* start *

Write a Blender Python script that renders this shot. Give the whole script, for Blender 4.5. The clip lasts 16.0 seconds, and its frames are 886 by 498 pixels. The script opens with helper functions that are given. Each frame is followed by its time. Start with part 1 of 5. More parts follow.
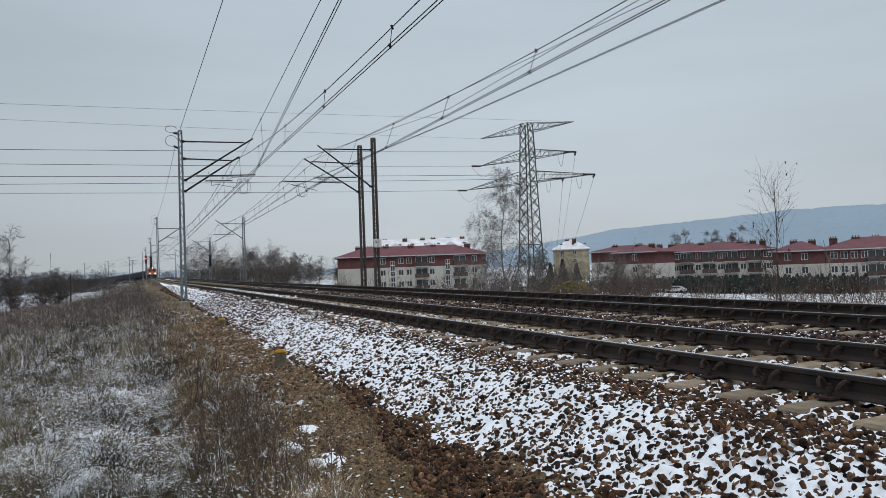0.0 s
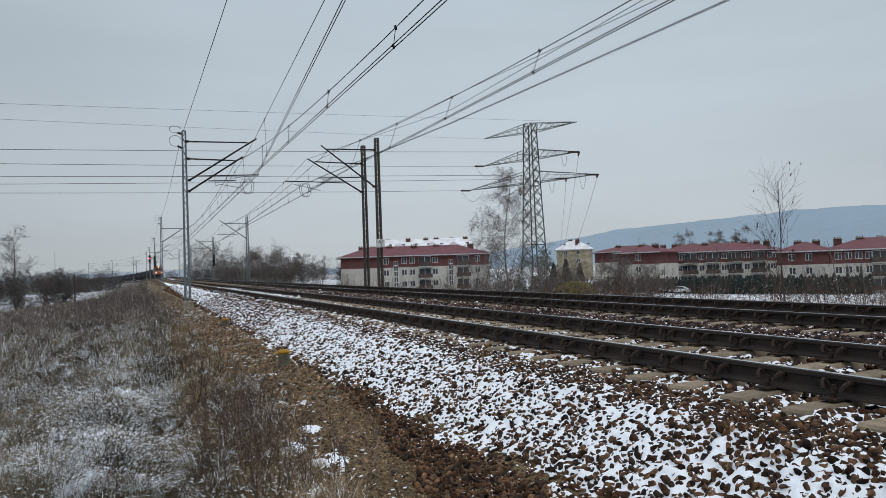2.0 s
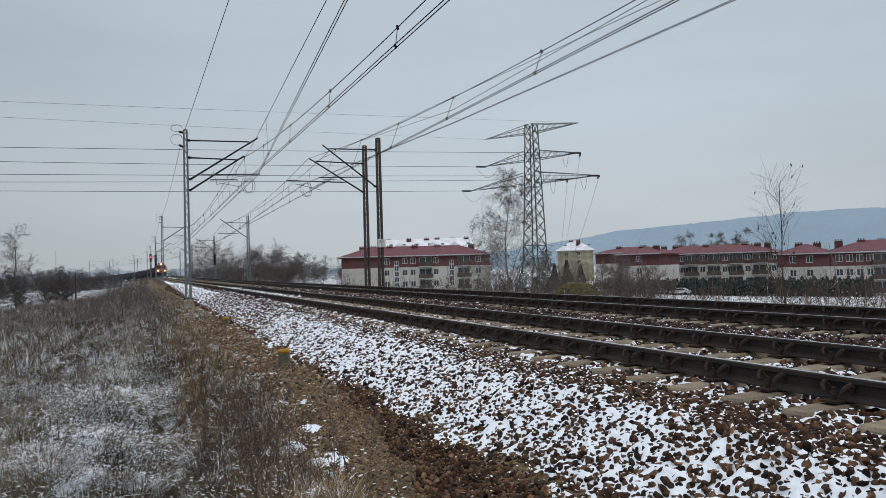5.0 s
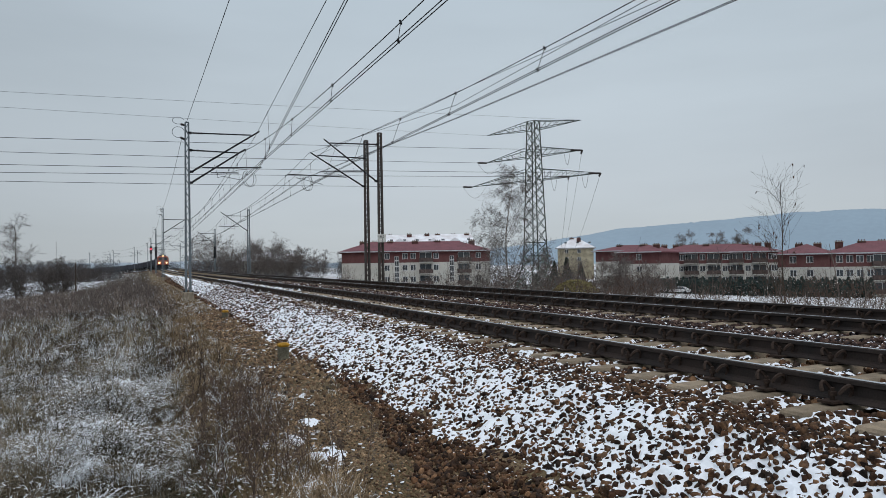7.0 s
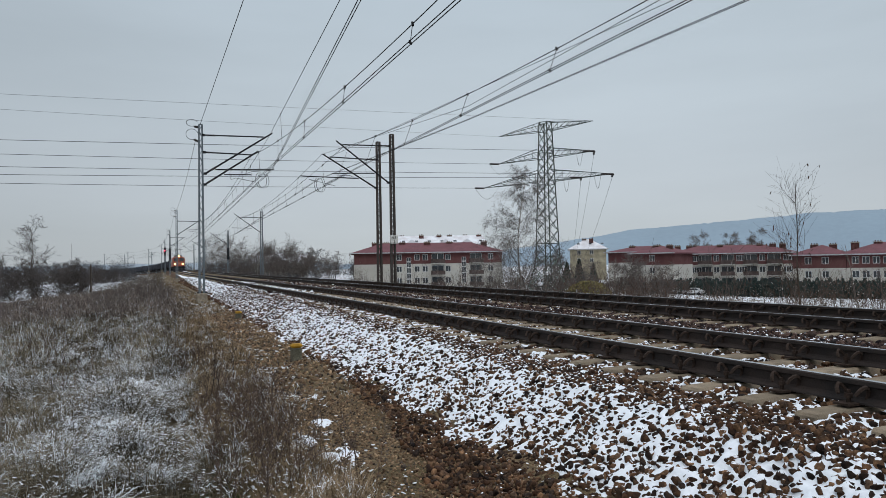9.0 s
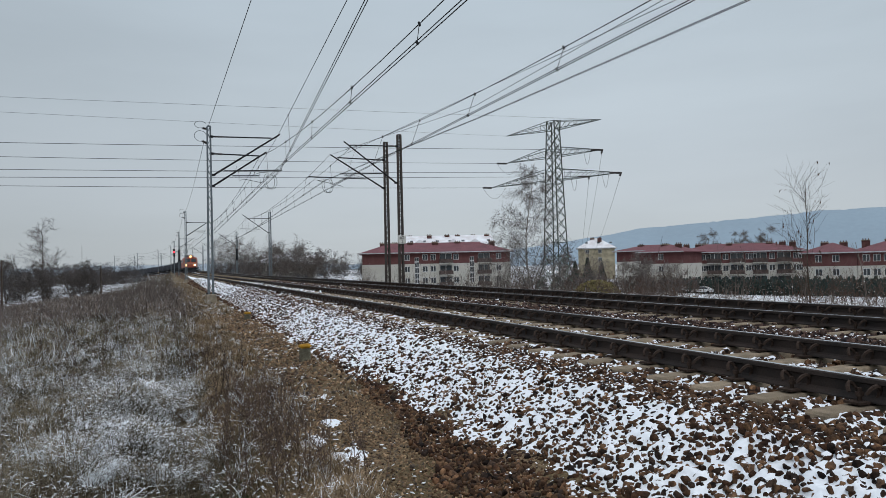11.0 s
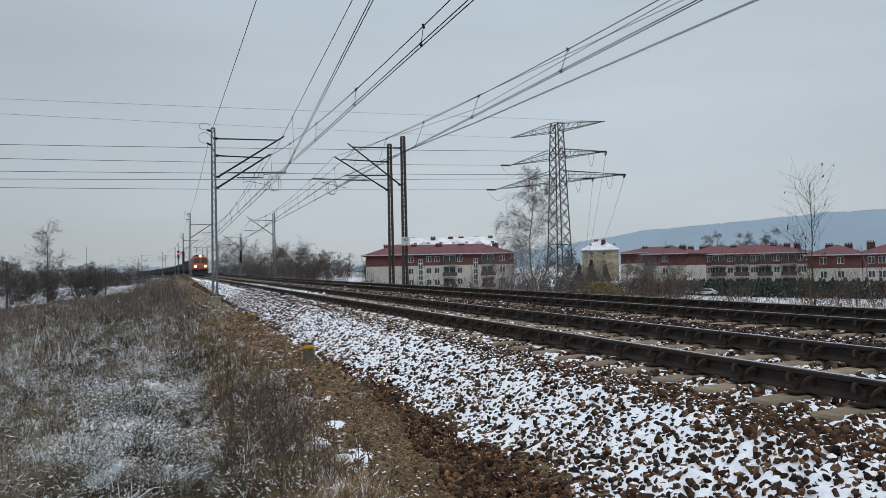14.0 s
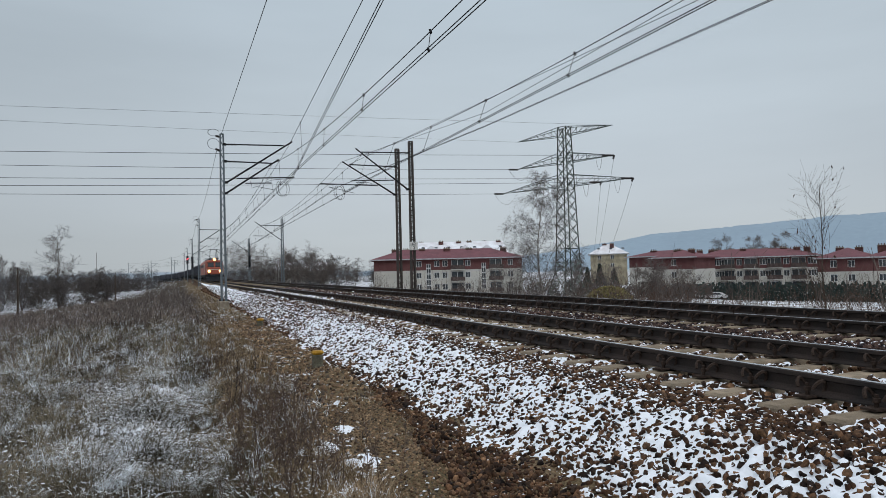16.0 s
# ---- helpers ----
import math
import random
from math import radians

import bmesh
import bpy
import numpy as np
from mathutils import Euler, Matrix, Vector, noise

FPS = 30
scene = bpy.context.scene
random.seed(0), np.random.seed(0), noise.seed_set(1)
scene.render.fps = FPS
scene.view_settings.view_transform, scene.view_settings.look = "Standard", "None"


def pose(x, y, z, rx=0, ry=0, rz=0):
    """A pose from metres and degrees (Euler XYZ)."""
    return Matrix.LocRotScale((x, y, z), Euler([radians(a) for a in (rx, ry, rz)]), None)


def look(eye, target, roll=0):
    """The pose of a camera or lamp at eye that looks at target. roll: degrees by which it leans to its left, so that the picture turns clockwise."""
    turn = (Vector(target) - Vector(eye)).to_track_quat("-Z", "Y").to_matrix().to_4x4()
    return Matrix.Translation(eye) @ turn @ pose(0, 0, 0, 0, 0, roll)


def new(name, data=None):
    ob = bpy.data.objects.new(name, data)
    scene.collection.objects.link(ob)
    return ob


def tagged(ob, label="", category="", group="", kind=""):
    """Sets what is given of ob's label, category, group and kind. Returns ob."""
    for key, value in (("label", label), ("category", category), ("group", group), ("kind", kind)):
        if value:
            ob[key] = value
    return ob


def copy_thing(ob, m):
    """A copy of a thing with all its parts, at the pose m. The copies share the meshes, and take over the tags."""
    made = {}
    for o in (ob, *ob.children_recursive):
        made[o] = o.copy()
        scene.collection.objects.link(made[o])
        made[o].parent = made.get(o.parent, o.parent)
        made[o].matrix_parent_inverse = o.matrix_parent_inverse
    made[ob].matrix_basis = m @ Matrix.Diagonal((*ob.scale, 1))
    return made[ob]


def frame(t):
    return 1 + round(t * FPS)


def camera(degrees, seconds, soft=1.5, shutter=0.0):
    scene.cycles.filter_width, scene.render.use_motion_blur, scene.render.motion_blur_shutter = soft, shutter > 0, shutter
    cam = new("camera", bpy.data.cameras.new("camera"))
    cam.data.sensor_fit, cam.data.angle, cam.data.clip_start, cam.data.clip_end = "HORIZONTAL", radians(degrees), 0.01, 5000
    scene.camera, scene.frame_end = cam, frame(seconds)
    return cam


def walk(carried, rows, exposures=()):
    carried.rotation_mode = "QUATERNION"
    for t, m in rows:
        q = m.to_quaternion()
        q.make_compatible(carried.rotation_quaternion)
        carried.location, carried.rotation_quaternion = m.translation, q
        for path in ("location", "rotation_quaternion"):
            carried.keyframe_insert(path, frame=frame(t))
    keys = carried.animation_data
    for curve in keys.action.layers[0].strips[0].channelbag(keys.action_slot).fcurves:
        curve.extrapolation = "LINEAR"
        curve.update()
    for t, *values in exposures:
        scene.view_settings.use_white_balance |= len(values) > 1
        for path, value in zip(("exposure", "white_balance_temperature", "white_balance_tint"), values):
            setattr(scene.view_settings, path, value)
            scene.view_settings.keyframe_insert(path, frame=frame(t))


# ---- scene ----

* end *
* start *

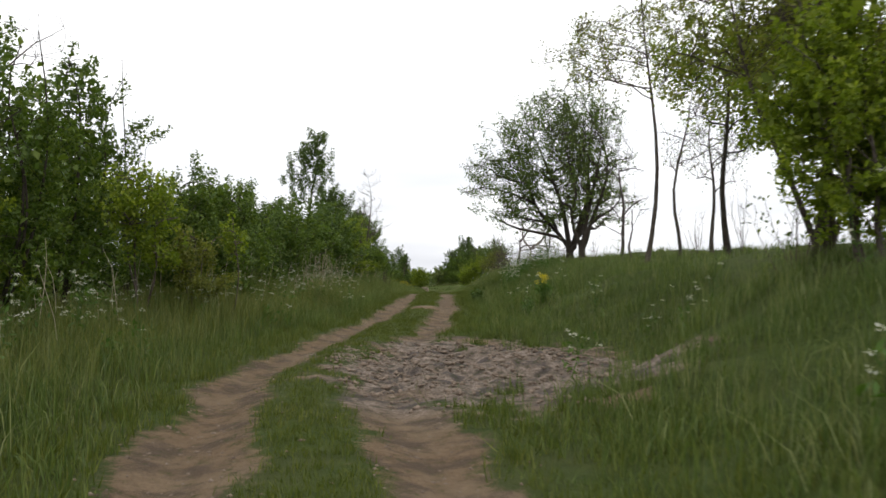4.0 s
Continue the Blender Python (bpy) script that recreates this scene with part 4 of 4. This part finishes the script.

* end *

*WRITTEN REQUEST*. Check each line of the entries above, and show every one holding the word "degrees".

*TASK RESULT*.
    """A pose from metres and degrees (Euler XYZ)."""
    """The pose of a camera or lamp at eye that looks at target. roll: degrees by which it leans to its left, so that the picture turns clockwise."""
def camera(degrees, seconds, soft=1.5, shutter=0.0):
    cam.data.sensor_fit, cam.data.angle, cam.data.clip_start, cam.data.clip_end = "HORIZONTAL", radians(degrees), 0.01, 5000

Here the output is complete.